• _AVAILABLE DATA_
+ + + + +

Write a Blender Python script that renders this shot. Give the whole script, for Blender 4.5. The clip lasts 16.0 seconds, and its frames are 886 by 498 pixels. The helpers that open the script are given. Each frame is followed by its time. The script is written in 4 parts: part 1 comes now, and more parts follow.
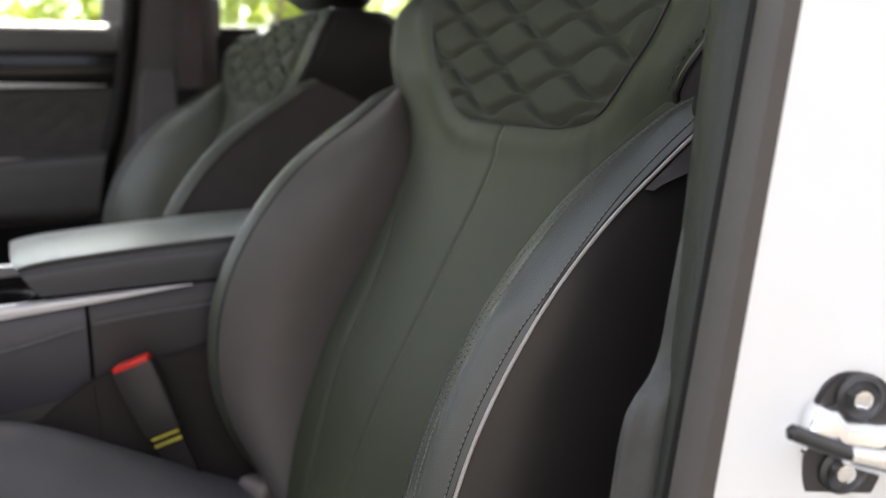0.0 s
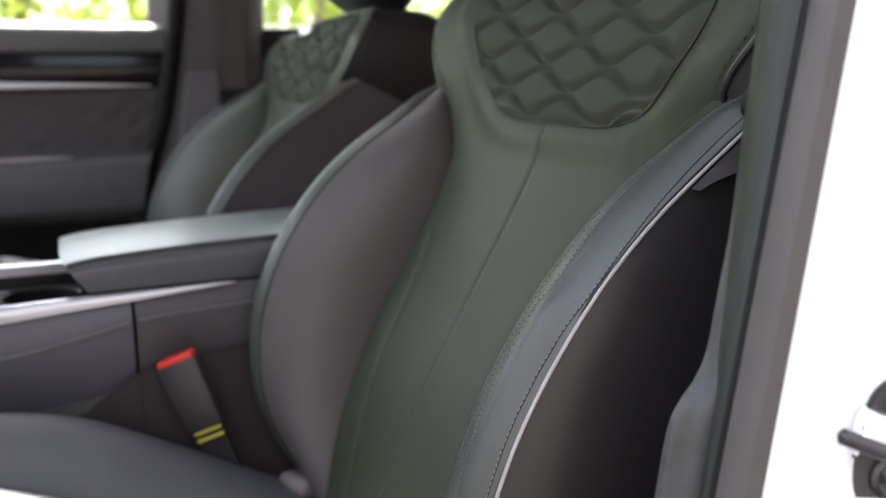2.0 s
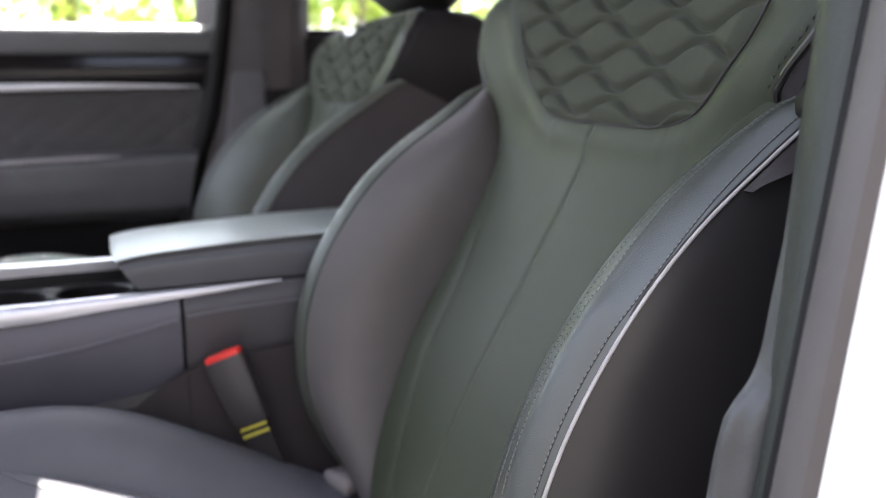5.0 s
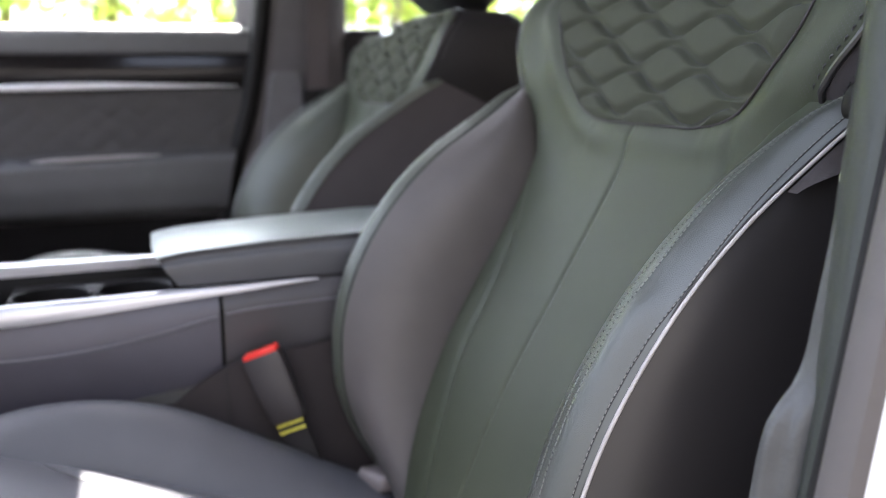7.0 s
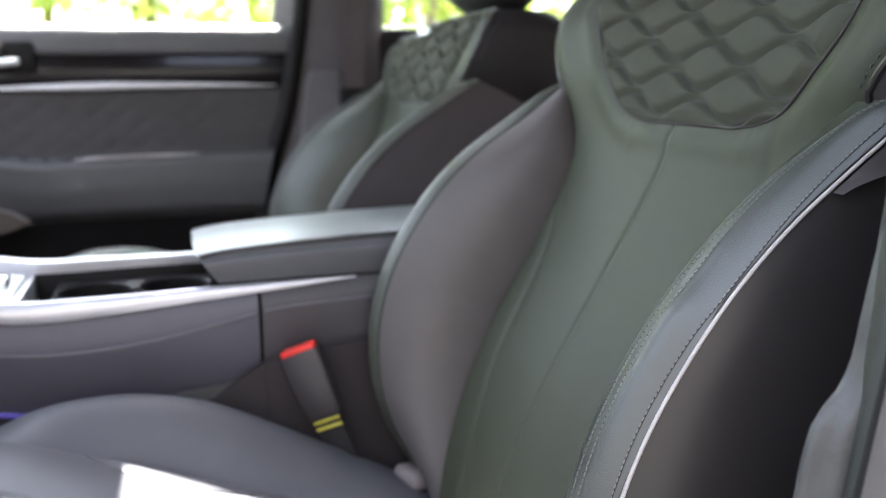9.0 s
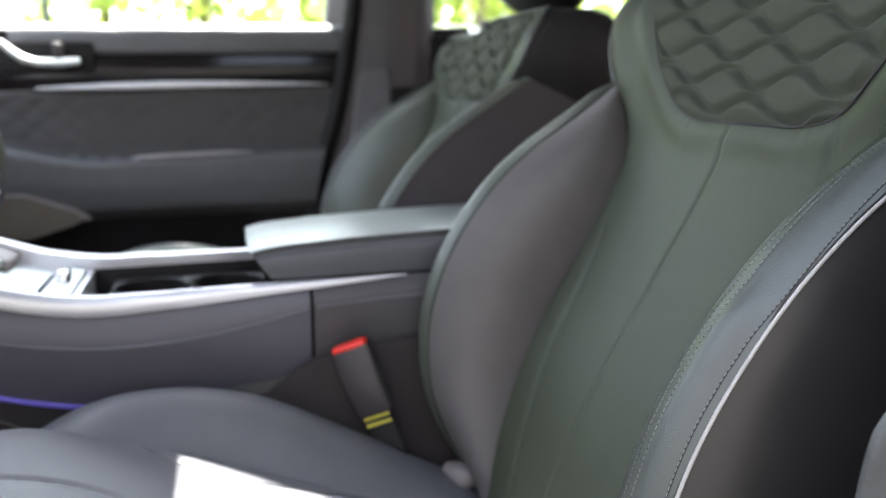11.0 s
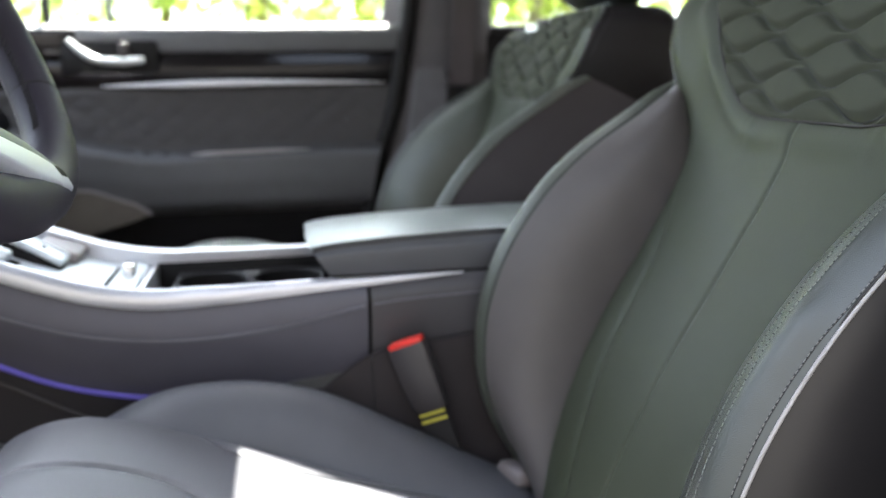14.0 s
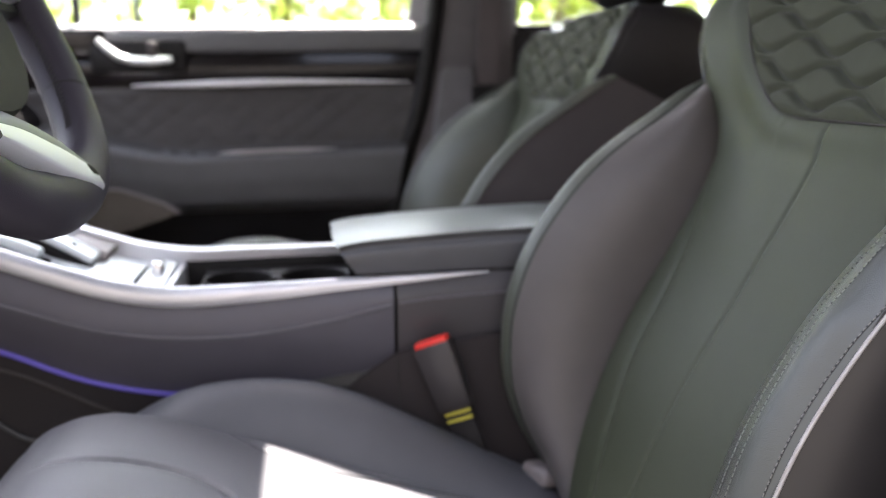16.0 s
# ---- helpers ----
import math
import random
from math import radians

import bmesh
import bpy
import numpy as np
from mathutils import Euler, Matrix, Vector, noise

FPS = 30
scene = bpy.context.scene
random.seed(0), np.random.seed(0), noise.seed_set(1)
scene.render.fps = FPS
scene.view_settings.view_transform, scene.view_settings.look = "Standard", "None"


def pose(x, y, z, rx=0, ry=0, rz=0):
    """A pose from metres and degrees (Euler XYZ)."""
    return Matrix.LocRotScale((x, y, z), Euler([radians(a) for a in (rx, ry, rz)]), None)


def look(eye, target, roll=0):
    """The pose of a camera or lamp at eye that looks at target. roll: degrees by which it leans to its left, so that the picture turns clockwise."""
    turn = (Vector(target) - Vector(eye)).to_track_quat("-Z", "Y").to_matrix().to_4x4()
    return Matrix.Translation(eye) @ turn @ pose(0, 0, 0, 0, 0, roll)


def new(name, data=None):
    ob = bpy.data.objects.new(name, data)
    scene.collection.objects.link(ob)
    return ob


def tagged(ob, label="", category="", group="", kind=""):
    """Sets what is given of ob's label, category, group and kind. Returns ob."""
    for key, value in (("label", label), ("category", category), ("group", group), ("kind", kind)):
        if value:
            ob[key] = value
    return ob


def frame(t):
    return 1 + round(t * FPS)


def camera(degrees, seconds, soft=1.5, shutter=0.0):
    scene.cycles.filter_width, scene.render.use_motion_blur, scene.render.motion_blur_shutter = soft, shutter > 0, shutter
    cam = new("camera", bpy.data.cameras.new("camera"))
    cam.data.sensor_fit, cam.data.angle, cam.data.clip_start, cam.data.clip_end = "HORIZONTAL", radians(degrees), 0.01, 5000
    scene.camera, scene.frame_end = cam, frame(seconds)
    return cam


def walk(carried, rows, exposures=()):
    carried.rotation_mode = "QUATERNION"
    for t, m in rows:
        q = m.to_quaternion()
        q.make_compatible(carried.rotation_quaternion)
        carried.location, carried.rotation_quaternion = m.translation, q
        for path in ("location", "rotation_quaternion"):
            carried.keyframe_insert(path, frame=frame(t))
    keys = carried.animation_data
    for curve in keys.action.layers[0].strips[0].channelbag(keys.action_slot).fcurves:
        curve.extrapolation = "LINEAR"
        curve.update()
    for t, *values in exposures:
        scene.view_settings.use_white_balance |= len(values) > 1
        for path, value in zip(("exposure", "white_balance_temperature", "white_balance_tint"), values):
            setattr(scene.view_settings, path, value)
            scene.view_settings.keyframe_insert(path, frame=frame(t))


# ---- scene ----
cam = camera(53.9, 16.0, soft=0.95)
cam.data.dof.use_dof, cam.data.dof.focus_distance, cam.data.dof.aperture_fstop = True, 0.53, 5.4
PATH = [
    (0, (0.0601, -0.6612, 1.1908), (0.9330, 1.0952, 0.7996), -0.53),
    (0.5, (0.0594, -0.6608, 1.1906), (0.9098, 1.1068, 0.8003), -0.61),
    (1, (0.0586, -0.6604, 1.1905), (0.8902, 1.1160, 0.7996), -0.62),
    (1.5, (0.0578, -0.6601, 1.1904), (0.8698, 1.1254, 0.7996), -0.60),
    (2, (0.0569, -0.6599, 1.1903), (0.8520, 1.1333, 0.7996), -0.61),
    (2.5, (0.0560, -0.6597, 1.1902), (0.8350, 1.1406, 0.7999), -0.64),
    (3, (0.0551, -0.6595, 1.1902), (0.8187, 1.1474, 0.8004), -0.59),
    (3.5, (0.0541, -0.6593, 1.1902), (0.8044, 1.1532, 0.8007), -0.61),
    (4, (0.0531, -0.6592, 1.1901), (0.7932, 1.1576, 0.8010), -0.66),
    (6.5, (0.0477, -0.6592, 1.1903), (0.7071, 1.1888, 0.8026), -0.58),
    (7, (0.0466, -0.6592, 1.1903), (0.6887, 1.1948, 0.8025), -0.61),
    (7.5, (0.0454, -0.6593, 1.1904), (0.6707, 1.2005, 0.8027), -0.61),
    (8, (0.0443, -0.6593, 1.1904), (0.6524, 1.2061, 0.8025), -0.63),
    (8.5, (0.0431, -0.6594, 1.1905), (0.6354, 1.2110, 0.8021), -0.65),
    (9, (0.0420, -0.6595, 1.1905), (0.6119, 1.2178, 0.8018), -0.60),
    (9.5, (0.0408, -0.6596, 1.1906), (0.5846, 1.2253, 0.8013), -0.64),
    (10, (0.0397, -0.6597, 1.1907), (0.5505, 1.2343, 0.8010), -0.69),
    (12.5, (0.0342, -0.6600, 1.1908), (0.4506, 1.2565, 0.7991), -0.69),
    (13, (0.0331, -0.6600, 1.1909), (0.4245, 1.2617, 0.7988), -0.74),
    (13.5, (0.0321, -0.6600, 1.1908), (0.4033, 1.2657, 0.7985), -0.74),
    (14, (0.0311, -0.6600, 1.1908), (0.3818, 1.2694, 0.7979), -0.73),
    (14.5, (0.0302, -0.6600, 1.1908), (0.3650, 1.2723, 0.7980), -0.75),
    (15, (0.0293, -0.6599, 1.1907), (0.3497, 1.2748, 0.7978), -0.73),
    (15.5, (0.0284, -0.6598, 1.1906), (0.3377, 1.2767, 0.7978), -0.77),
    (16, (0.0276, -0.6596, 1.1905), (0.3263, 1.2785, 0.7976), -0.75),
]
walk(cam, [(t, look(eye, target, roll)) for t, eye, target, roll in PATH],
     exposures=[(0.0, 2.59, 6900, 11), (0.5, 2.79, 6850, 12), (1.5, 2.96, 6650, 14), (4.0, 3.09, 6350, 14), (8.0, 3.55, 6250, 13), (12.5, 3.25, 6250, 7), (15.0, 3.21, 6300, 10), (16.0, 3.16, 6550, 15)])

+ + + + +

• _TASK DIRECTIONS_
Reproduce every line exactly and omit all pictures.

• _SOLUTION BELOW_
Write a Blender Python script that renders this shot. Give the whole script, for Blender 4.5. The clip lasts 16.0 seconds, and its frames are 886 by 498 pixels. The helpers that open the script are given. Each frame is followed by its time. The script is written in 4 parts: part 1 comes now, and more parts follow.
0.0 s
2.0 s
5.0 s
7.0 s
9.0 s
11.0 s
14.0 s
16.0 s
# ---- helpers ----
import math
import random
from math import radians

import bmesh
import bpy
import numpy as np
from mathutils import Euler, Matrix, Vector, noise

FPS = 30
scene = bpy.context.scene
random.seed(0), np.random.seed(0), noise.seed_set(1)
scene.render.fps = FPS
scene.view_settings.view_transform, scene.view_settings.look = "Standard", "None"


def pose(x, y, z, rx=0, ry=0, rz=0):
    """A pose from metres and degrees (Euler XYZ)."""
    return Matrix.LocRotScale((x, y, z), Euler([radians(a) for a in (rx, ry, rz)]), None)


def look(eye, target, roll=0):
    """The pose of a camera or lamp at eye that looks at target. roll: degrees by which it leans to its left, so that the picture turns clockwise."""
    turn = (Vector(target) - Vector(eye)).to_track_quat("-Z", "Y").to_matrix().to_4x4()
    return Matrix.Translation(eye) @ turn @ pose(0, 0, 0, 0, 0, roll)


def new(name, data=None):
    ob = bpy.data.objects.new(name, data)
    scene.collection.objects.link(ob)
    return ob


def tagged(ob, label="", category="", group="", kind=""):
    """Sets what is given of ob's label, category, group and kind. Returns ob."""
    for key, value in (("label", label), ("category", category), ("group", group), ("kind", kind)):
        if value:
            ob[key] = value
    return ob


def frame(t):
    return 1 + round(t * FPS)


def camera(degrees, seconds, soft=1.5, shutter=0.0):
    scene.cycles.filter_width, scene.render.use_motion_blur, scene.render.motion_blur_shutter = soft, shutter > 0, shutter
    cam = new("camera", bpy.data.cameras.new("camera"))
    cam.data.sensor_fit, cam.data.angle, cam.data.clip_start, cam.data.clip_end = "HORIZONTAL", radians(degrees), 0.01, 5000
    scene.camera, scene.frame_end = cam, frame(seconds)
    return cam


def walk(carried, rows, exposures=()):
    carried.rotation_mode = "QUATERNION"
    for t, m in rows:
        q = m.to_quaternion()
        q.make_compatible(carried.rotation_quaternion)
        carried.location, carried.rotation_quaternion = m.translation, q
        for path in ("location", "rotation_quaternion"):
            carried.keyframe_insert(path, frame=frame(t))
    keys = carried.animation_data
    for curve in keys.action.layers[0].strips[0].channelbag(keys.action_slot).fcurves:
        curve.extrapolation = "LINEAR"
        curve.update()
    for t, *values in exposures:
        scene.view_settings.use_white_balance |= len(values) > 1
        for path, value in zip(("exposure", "white_balance_temperature", "white_balance_tint"), values):
            setattr(scene.view_settings, path, value)
            scene.view_settings.keyframe_insert(path, frame=frame(t))


# ---- scene ----
cam = camera(53.9, 16.0, soft=0.95)
cam.data.dof.use_dof, cam.data.dof.focus_distance, cam.data.dof.aperture_fstop = True, 0.53, 5.4
PATH = [
    (0, (0.0601, -0.6612, 1.1908), (0.9330, 1.0952, 0.7996), -0.53),
    (0.5, (0.0594, -0.6608, 1.1906), (0.9098, 1.1068, 0.8003), -0.61),
    (1, (0.0586, -0.6604, 1.1905), (0.8902, 1.1160, 0.7996), -0.62),
    (1.5, (0.0578, -0.6601, 1.1904), (0.8698, 1.1254, 0.7996), -0.60),
    (2, (0.0569, -0.6599, 1.1903), (0.8520, 1.1333, 0.7996), -0.61),
    (2.5, (0.0560, -0.6597, 1.1902), (0.8350, 1.1406, 0.7999), -0.64),
    (3, (0.0551, -0.6595, 1.1902), (0.8187, 1.1474, 0.8004), -0.59),
    (3.5, (0.0541, -0.6593, 1.1902), (0.8044, 1.1532, 0.8007), -0.61),
    (4, (0.0531, -0.6592, 1.1901), (0.7932, 1.1576, 0.8010), -0.66),
    (6.5, (0.0477, -0.6592, 1.1903), (0.7071, 1.1888, 0.8026), -0.58),
    (7, (0.0466, -0.6592, 1.1903), (0.6887, 1.1948, 0.8025), -0.61),
    (7.5, (0.0454, -0.6593, 1.1904), (0.6707, 1.2005, 0.8027), -0.61),
    (8, (0.0443, -0.6593, 1.1904), (0.6524, 1.2061, 0.8025), -0.63),
    (8.5, (0.0431, -0.6594, 1.1905), (0.6354, 1.2110, 0.8021), -0.65),
    (9, (0.0420, -0.6595, 1.1905), (0.6119, 1.2178, 0.8018), -0.60),
    (9.5, (0.0408, -0.6596, 1.1906), (0.5846, 1.2253, 0.8013), -0.64),
    (10, (0.0397, -0.6597, 1.1907), (0.5505, 1.2343, 0.8010), -0.69),
    (12.5, (0.0342, -0.6600, 1.1908), (0.4506, 1.2565, 0.7991), -0.69),
    (13, (0.0331, -0.6600, 1.1909), (0.4245, 1.2617, 0.7988), -0.74),
    (13.5, (0.0321, -0.6600, 1.1908), (0.4033, 1.2657, 0.7985), -0.74),
    (14, (0.0311, -0.6600, 1.1908), (0.3818, 1.2694, 0.7979), -0.73),
    (14.5, (0.0302, -0.6600, 1.1908), (0.3650, 1.2723, 0.7980), -0.75),
    (15, (0.0293, -0.6599, 1.1907), (0.3497, 1.2748, 0.7978), -0.73),
    (15.5, (0.0284, -0.6598, 1.1906), (0.3377, 1.2767, 0.7978), -0.77),
    (16, (0.0276, -0.6596, 1.1905), (0.3263, 1.2785, 0.7976), -0.75),
]
walk(cam, [(t, look(eye, target, roll)) for t, eye, target, roll in PATH],
     exposures=[(0.0, 2.59, 6900, 11), (0.5, 2.79, 6850, 12), (1.5, 2.96, 6650, 14), (4.0, 3.09, 6350, 14), (8.0, 3.55, 6250, 13), (12.5, 3.25, 6250, 7), (15.0, 3.21, 6300, 10), (16.0, 3.16, 6550, 15)])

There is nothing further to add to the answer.